Article 19 of the Constitution of Japan, which states, “Freedom of thought and conscience shall not be violated,” guarantees freedom of thought, a historically significant right due to its absence in the previous 1889 Imperial Constitution and subsequent suppression of ideologies like communism and anti-imperialism. Post-Second World War reforms led to its explicit inclusion in the 1946 Constitution. Although there are not many lawsuits regarding whether government acts or statutes violate this right is into question, the Japanese Supreme Court (SCJ) has said something about the right. The SCJ has ruled that it primarily protects a person’s world vision or life view but does not cover all mental activities. The SCJ has identified both direct (e.g., compulsion to hold or confess specific thoughts) and indirect restrictions (e.g., a compulsion to school teachers to stand up and sing the national anthem at school ceremonies such as entrance and graduation), with some restrictions deemed constitutional if justified. In this sense, Freedom of thought is not absolute in Japan. The SCJ also addresses the balance of interests in private relations, acknowledging the indirect effect of constitutional rights.
The right to freedom of thought in Africa is governed by three frameworks.

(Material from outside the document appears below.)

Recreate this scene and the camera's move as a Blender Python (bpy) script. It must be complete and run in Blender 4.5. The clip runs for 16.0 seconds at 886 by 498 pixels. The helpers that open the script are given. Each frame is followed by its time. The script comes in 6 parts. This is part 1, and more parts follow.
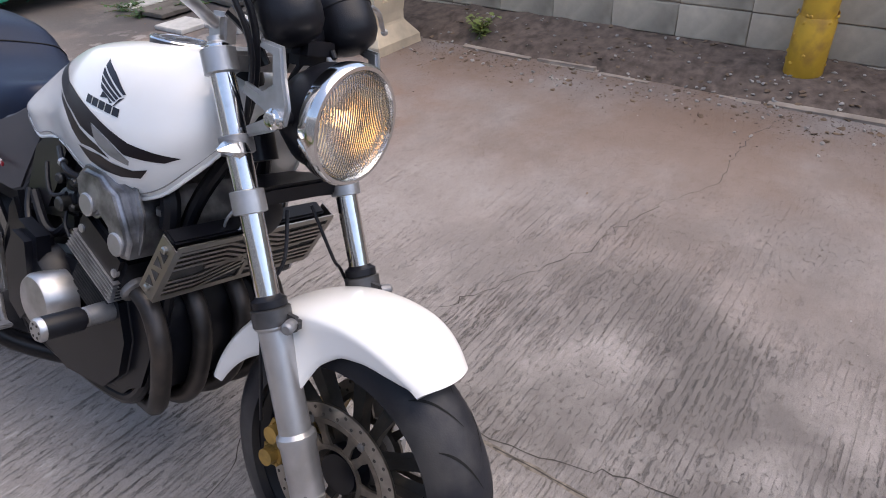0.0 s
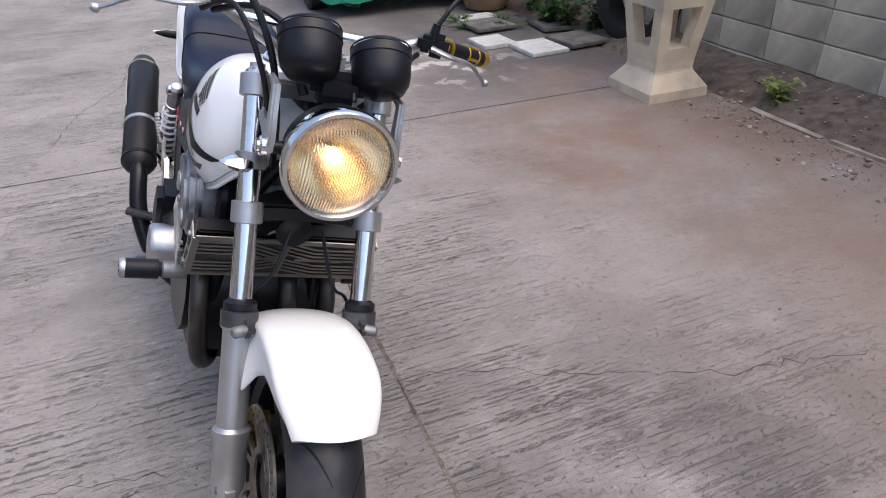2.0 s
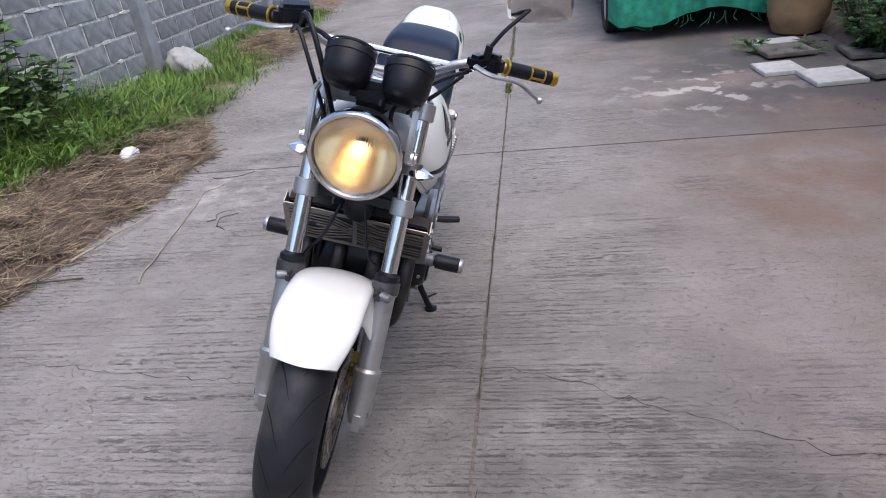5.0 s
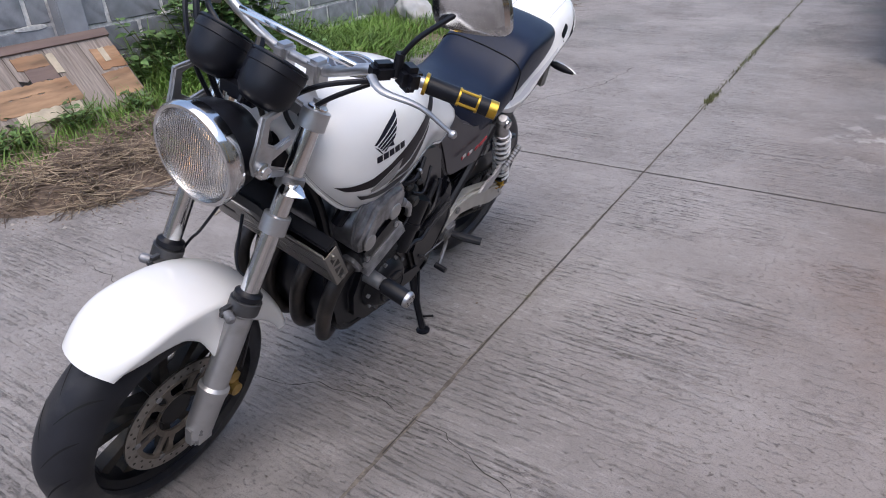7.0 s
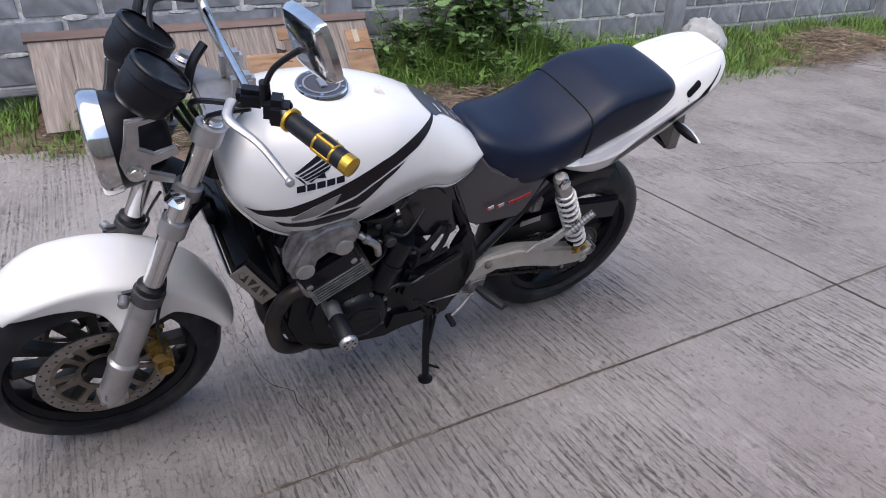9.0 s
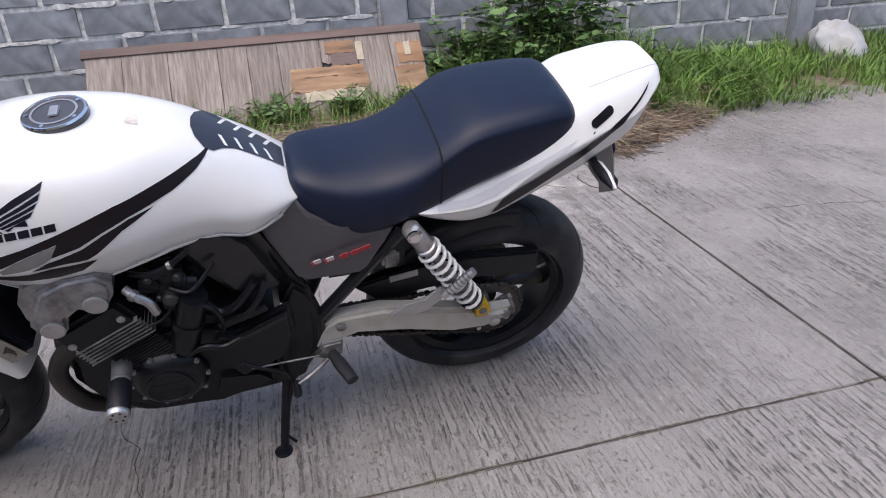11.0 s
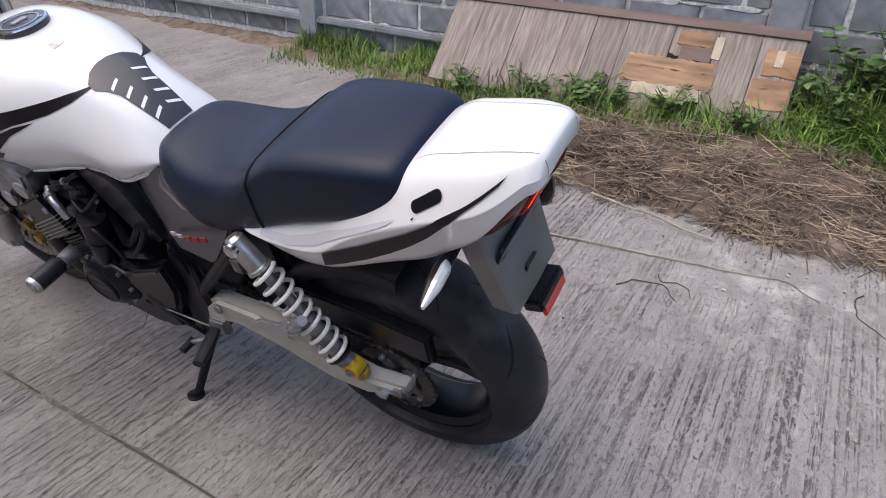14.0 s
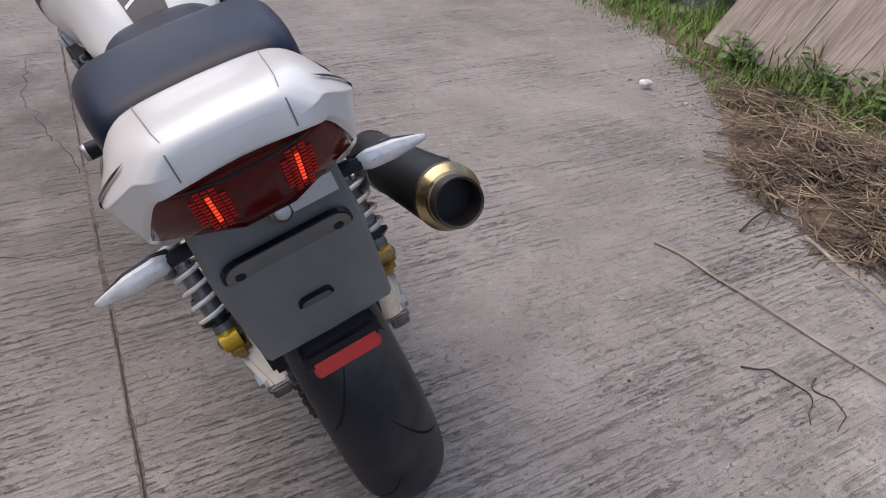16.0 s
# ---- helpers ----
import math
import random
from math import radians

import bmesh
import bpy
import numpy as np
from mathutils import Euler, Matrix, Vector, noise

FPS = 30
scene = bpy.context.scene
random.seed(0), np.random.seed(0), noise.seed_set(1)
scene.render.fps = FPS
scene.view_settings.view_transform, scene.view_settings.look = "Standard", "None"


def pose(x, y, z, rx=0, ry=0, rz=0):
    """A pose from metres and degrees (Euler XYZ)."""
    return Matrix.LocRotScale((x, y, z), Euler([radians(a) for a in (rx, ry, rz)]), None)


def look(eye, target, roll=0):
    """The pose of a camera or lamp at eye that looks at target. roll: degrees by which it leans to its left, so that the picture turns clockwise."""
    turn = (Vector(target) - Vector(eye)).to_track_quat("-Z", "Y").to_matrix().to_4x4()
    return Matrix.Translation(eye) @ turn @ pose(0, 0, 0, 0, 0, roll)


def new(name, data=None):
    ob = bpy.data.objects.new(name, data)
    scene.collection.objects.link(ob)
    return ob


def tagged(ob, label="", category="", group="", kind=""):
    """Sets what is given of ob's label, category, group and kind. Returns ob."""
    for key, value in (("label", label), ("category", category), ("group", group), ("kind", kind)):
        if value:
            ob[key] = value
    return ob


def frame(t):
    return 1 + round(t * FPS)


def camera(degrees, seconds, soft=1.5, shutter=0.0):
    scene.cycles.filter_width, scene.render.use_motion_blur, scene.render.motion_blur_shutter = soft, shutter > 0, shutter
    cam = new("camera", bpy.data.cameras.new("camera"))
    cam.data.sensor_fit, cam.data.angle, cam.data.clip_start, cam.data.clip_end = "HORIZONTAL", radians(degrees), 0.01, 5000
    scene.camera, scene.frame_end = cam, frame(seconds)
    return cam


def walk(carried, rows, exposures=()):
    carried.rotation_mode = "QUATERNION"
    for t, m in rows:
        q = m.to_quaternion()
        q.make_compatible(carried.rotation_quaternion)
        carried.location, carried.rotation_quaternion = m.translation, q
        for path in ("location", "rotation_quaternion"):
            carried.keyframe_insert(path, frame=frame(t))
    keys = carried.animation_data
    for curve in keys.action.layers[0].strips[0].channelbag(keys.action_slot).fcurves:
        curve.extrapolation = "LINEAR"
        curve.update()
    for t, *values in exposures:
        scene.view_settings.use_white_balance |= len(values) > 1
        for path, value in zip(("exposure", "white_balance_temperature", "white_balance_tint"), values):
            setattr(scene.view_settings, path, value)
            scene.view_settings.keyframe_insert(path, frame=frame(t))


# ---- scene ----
cam = camera(67.6, 16.0, 1.0)
PATH = [
    (0, (-0.897, -0.654, 1.311), (0.426, 0.341, 0.189), -1.9),
    (0.5, (-0.788, -0.763, 1.311), (0.393, 0.407, 0.199), -3.4),
    (1, (-0.644, -0.803, 1.304), (0.428, 0.462, 0.187), -3.0),
    (1.5, (-0.528, -0.828, 1.309), (0.401, 0.556, 0.203), -2.7),
    (2, (-0.384, -0.956, 1.336), (0.243, 0.632, 0.292), -1.6),
    (2.5, (-0.304, -1.096, 1.370), (0.155, 0.574, 0.368), -1.0),
    (3, (-0.309, -1.211, 1.367), (0.078, 0.500, 0.405), -1.9),
    (3.5, (-0.303, -1.329, 1.385), (0.000, 0.385, 0.397), -2.0),
    (4, (-0.187, -1.367, 1.384), (0.040, 0.359, 0.399), -2.8),
    (4.5, (0.038, -1.320, 1.359), (0.005, 0.437, 0.405), -3.7),
    (4.7, (0.119, -1.290, 1.345), (-0.028, 0.470, 0.405), -5.5),
    (6.8, (0.829, -0.729, 1.287), (-0.111, 0.762, 0.343), -2.9),
    (7, (0.867, -0.645, 1.282), (-0.108, 0.817, 0.324), -2.7),
    (7.5, (0.969, -0.459, 1.269), (-0.068, 0.968, 0.322), -3.1),
    (8, (1.117, -0.272, 1.288), (-0.118, 0.989, 0.349), -0.1),
    (8.2, (1.164, -0.201, 1.297), (-0.159, 0.963, 0.348), 0.2),
    (10.3, (1.253, 0.595, 1.248), (-0.455, 1.136, 0.359), -0.5),
    (10.5, (1.236, 0.675, 1.241), (-0.477, 1.184, 0.344), -1.3),
    (11, (1.175, 0.930, 1.223), (-0.562, 1.341, 0.322), -2.9),
    (11.5, (1.158, 1.155, 1.212), (-0.635, 1.322, 0.341), -2.5),
    (12, (1.145, 1.391, 1.226), (-0.645, 1.327, 0.338), 0.7),
    (12.5, (1.036, 1.556, 1.205), (-0.735, 1.344, 0.301), 0.7),
    (13, (0.896, 1.688, 1.205), (-0.846, 1.347, 0.283), 0.1),
    (13.5, (0.782, 1.861, 1.206), (-0.865, 1.234, 0.260), 0.5),
    (14, (0.661, 2.019, 1.231), (-0.861, 1.172, 0.248), 2.0),
    (14.5, (0.421, 2.074, 1.210), (-0.982, 1.100, 0.169), 0.9),
    (15, (0.250, 2.121, 1.190), (-1.028, 1.058, 0.078), -1.1),
    (15.5, (0.089, 2.226, 1.206), (-0.930, 0.957, 0.043), 4.4),
    (16, (-0.083, 2.265, 1.173), (-0.896, 0.855, 0.012), 3.8),
]
walk(cam, [(t, look(eye, target, roll)) for t, eye, target, roll in PATH], [(0, 1.3, 7300, 14), (3.5, 1.12, 7000, 12), (7, 1.05, 6750, 12), (11, 1.15, 6950, 13), (13, 1.2, 7000, 13), (15, 0.9, 7350, 14), (16, 0.85, 7500, 14)])


# ---- light ----
world = bpy.data.worlds.new("sky")
scene.world = world
world.use_nodes = True
wn = world.node_tree
sky = wn.nodes.new("ShaderNodeTexSky")
sky.sky_type, sky.sun_disc = "NISHITA", False
sky.sun_elevation, sky.sun_rotation, sky.air_density, sky.dust_density = radians(66), radians(135), 1.0, 1.8
wn.links.new(sky.outputs[0], wn.nodes["Background"].inputs[0])
wn.nodes["Background"].inputs[1].default_value = 0.15
sun = new("sun", bpy.data.lights.new("sun", "SUN"))
sun.data.energy, sun.data.angle, sun.data.color = 0.85, radians(70), (1.0, 0.94, 0.88)
sun.matrix_world = look((1.4, -1.4, 5.2), (0, 0, 0))


# ---- materials ----
def material(name, color, rough=0.5, metal=0.0, vary=0.0, scale=20.0, bump=0.0, bump_scale=200.0, stain=None, stain_scale=4.0, stain_amount=0.5, coat=0.0, per_object=0.0, stretch=(1, 1, 1)):
    m = bpy.data.materials.new(name)
    m.use_nodes = True
    nt = m.node_tree
    p = nt.nodes["Principled BSDF"]
    p.inputs["Roughness"].default_value, p.inputs["Metallic"].default_value = rough, metal
    p.inputs["Coat Weight"].default_value, p.inputs["Coat Roughness"].default_value = coat, 0.05
    tc = nt.nodes.new("ShaderNodeTexCoord")
    mp = nt.nodes.new("ShaderNodeMapping")
    mp.inputs["Scale"].default_value = stretch
    nt.links.new(tc.outputs["Object"], mp.inputs[0])

    def tex(s, detail=5):
        n = nt.nodes.new("ShaderNodeTexNoise")
        n.inputs["Scale"].default_value, n.inputs["Detail"].default_value = s, detail
        nt.links.new(mp.outputs[0], n.inputs["Vector"])
        return n.outputs["Fac"]

    def mix(fac, a, b):
        n = nt.nodes.new("ShaderNodeMix")
        n.data_type = "RGBA"
        for sock, v in ((n.inputs[0], fac), (n.inputs[6], a), (n.inputs[7], b)):
            if hasattr(v, "links"):
                nt.links.new(v, sock)
            else:
                sock.default_value = v if isinstance(v, (int, float)) else (*v, 1)
        return n.outputs[2]

    def ramp(v, a, b):
        n = nt.nodes.new("ShaderNodeMapRange")
        n.inputs[1].default_value, n.inputs[2].default_value = a, b
        nt.links.new(v, n.inputs[0])
        return n.outputs[0]

    col = color
    if vary:
        col = mix(ramp(tex(scale), 0.3, 0.7), tuple(c * (1 - vary) for c in color), tuple(min(1, c * (1 + vary)) for c in color))
    if per_object:
        oi = nt.nodes.new("ShaderNodeObjectInfo")
        col = mix(oi.outputs["Random"], mix(per_object, col, (0.02, 0.02, 0.02)), col)
    if stain:
        s = nt.nodes.new("ShaderNodeMath")
        s.operation = "MULTIPLY"
        s.inputs[1].default_value = stain_amount
        nt.links.new(ramp(tex(stain_scale, 8), 0.48, 0.68), s.inputs[0])
        col = mix(s.outputs[0], col, stain)
    if hasattr(col, "links"):
        nt.links.new(col, p.inputs["Base Color"])
    else:
        p.inputs["Base Color"].default_value = (*col, 1)
    if bump:
        b = nt.nodes.new("ShaderNodeBump")
        b.inputs["Strength"].default_value, b.inputs["Distance"].default_value = bump, 0.003
        nt.links.new(tex(bump_scale, 4), b.inputs["Height"])
        nt.links.new(b.outputs[0], p.inputs["Normal"])
    return m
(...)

The African Charter on Human and Peoples’ Rights does not explicitly recognise this right but includes freedom of conscience and religion in Article 8. This provision covers both forum internum (absolute freedom of conscience) and forum externum (free practice of religion, subject to limitations). However, the African Commission and the African Court often conflate these rights, resulting in limited case law. Some cases suggest a broad interpretation of Article 8 to include various beliefs, implying freedom of thought, supported by related rights like freedom of expression. The African Charter on the Rights and Welfare of the Child explicitly includes freedom of thought in Article 9, but its scope is unclear due to the lack of case law. This inclusion supports the extension of this right into adulthood under Article 8 of the African Charter on Human and Peoples’ Rights, ensuring individuals retain their freedom of thought beyond childhood. The Protocol to the African Charter on Human and Peoples’ Rights on the Rights of Women in Africa does not explicitly mention freedom of thought, but this right can be inferred from the rights to free development of personality and participation in political and decision-making processes.